Click on your log in name, Profile, edit profile and on the left is signature.



> Test Result Reference
> 
> Vitamin D, 25-Hydroxy 19.8 L 30.0-100.0 *Too Low - are you supplementing??*
> 
> ...


You are diagnosed Hypothyroid yet have TSI antibodies, presenting hypothyroid symptoms and labs.

You are currently under medicated for the labs you have for both FT-4 and FT-3.

You are in need of Vitamin D supplementation - When doctors prescribe , it is 50K IU 1x weekly for 12 weeks. If your doctor does not prescribe you need to supplement and ask to be retested in 12 weeks. It takes awhile to build up and you likely will need daily Vitamin D supplements to maintain.

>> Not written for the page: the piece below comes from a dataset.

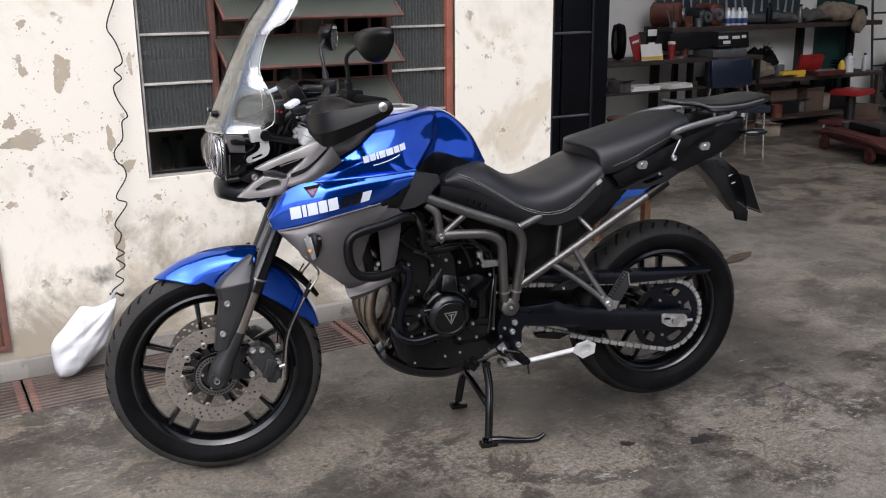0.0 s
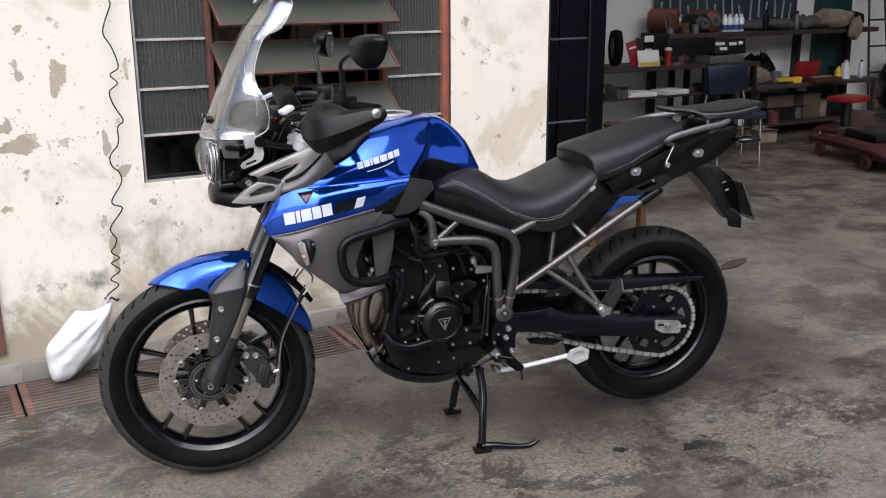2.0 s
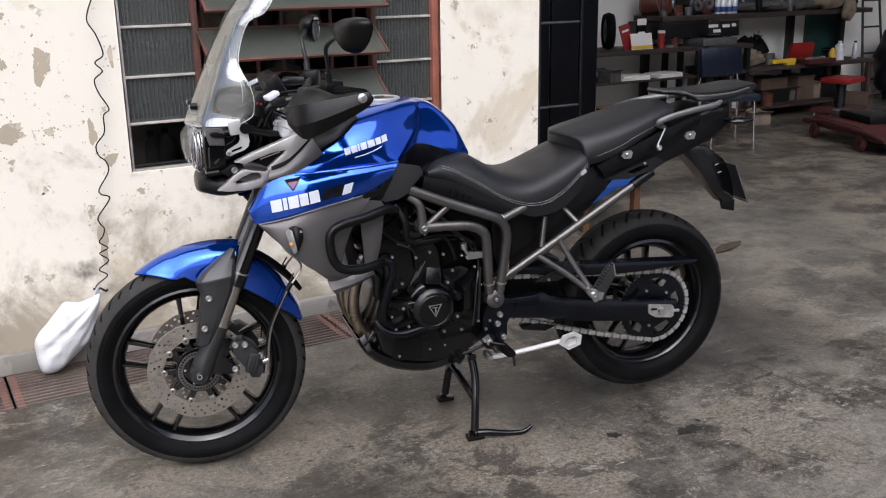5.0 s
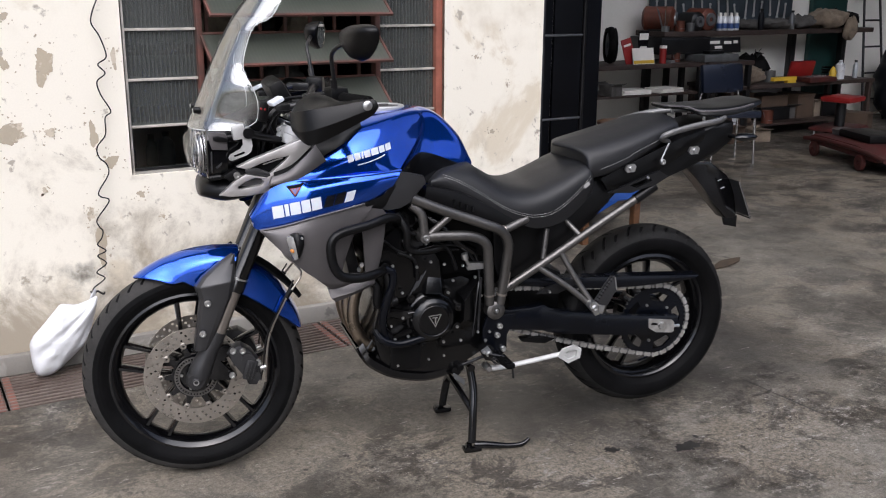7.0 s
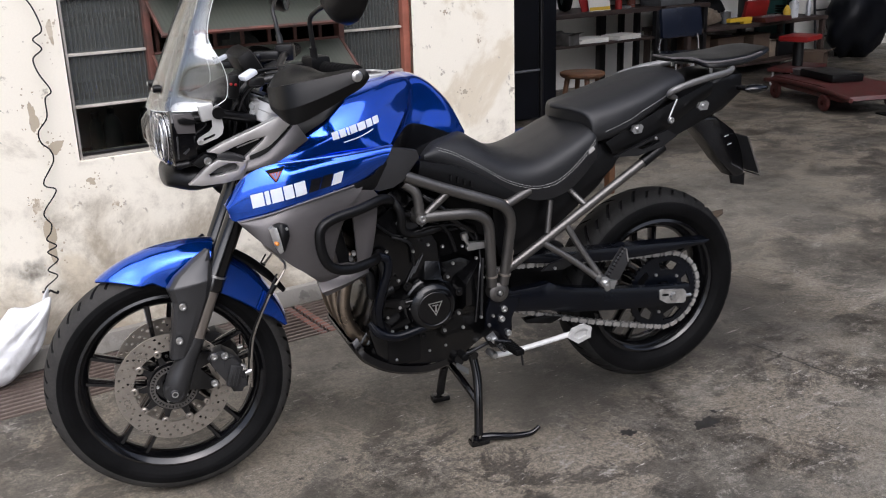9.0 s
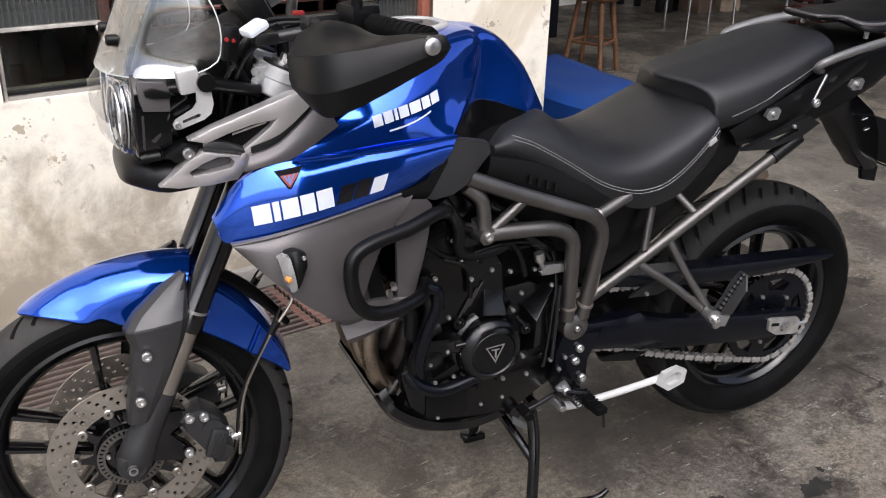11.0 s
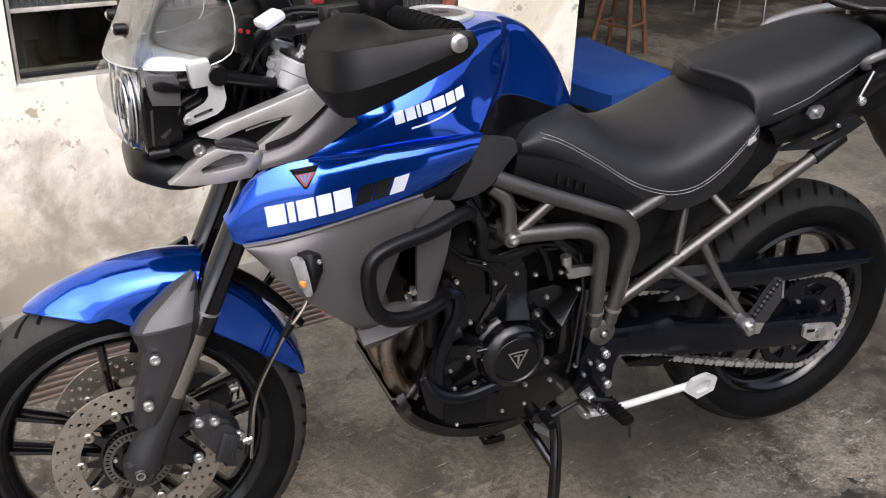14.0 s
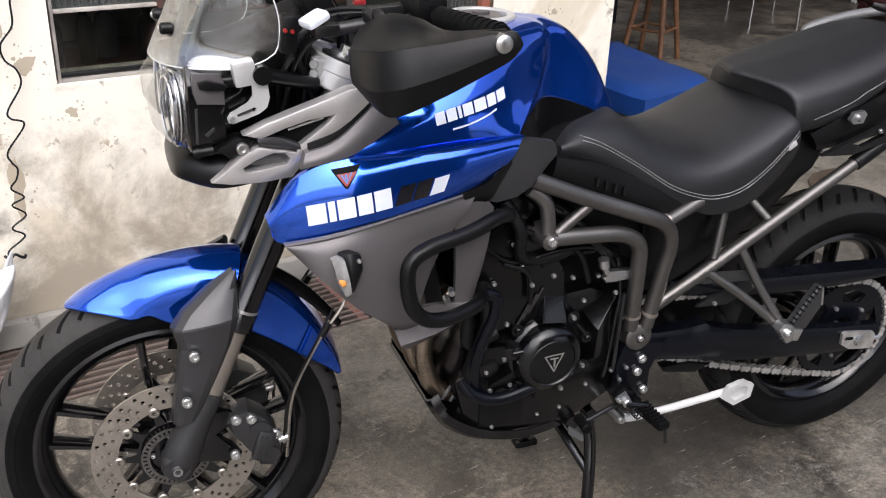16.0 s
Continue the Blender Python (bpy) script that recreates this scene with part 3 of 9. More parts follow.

Not sure if you are seeing an endocrinologist - you might consider seeing one to discuss your antibodies.


----------



## mommy16 (May 5, 2017)

Thank you. I just updated my signature with a little history. I have been seeing the same endocrinologist for years, and she just keeps telling me to take my meds everyday. She only looks at TSH, and refuses to acknowledge that my symptoms are thyroid related. I have been diagnosed with Hypothyroid, Hashimotos, and I have a suspicious nodule that I am getting biopsied on Friday of this week. I am going to ask about the vitamin D. I am on Synthroid 100mcg 1x a day, and 1 1/2 once a week. I am at my wits end with my health. I cant go on feeling like I do everyday. I am considering changing doctors, but she is the only one within 15 miles from me that takes my insurance.


----------



## Lovlkn (Dec 20, 2009)

> She only looks at TSH, and refuses to acknowledge that my symptoms are thyroid related


That is common for endo's to only look at TSH which I completely do not understand - THEY are suppose to be the thyroid experts. You need to dump this endo and try to find a GP. Since you are already on thyroid hormone all you need to do is find a doctor who will increase dosage.

I personally have had more luck with a GP. If you are lucky enough to find one who knows how to prescribe thyroid hormone replacement. I've found they are more willing to listen to symptoms and will increase thyroid hormones as long as TSH stays within range. Your TSH should be closer to 1-1.5 so you have a way to go.

The fact you have TSI is interesting - have you ever had hyperthyroid events? Have you had that test more than once?


----------



## mommy16 (May 5, 2017)

That was the first time I ever had that test. I don't know much about hyper symptoms. I have hair loss, weight gain, anxiety, heart palpitations, trouble falling asleep, trouble relaxing, panicky feeling alot, muscle pain, bloating, headaches. I asked my endo about my sleeping, memory, and concentration problems, and she suggested seeing a neurologist, so I am going to make an appt. with them next week after my biopsy Friday.


----------



## mommy16 (May 5, 2017)

My regular doctor is worse than my endo, he wont even look at me when im talking, and his answer to everything is putting me on antidepressants., so I am trying to find a new regular doctor also. I have a lot of calls to make next week. I am a single mom to a very hyper 5 year old boy, and I hate not feeling good. Summer vacation is coming up, and I am determined to get some answers, so I can get stronger for him, and give him a good summer.


----------



## Lovlkn (Dec 20, 2009)

Having both TSI and TPO antibodies like you have can cause overlap symptoms.

It's your thyroid. - many doctors push antidepressants on patients when they can't figure out what's wrong, especially with unexplained pain


----------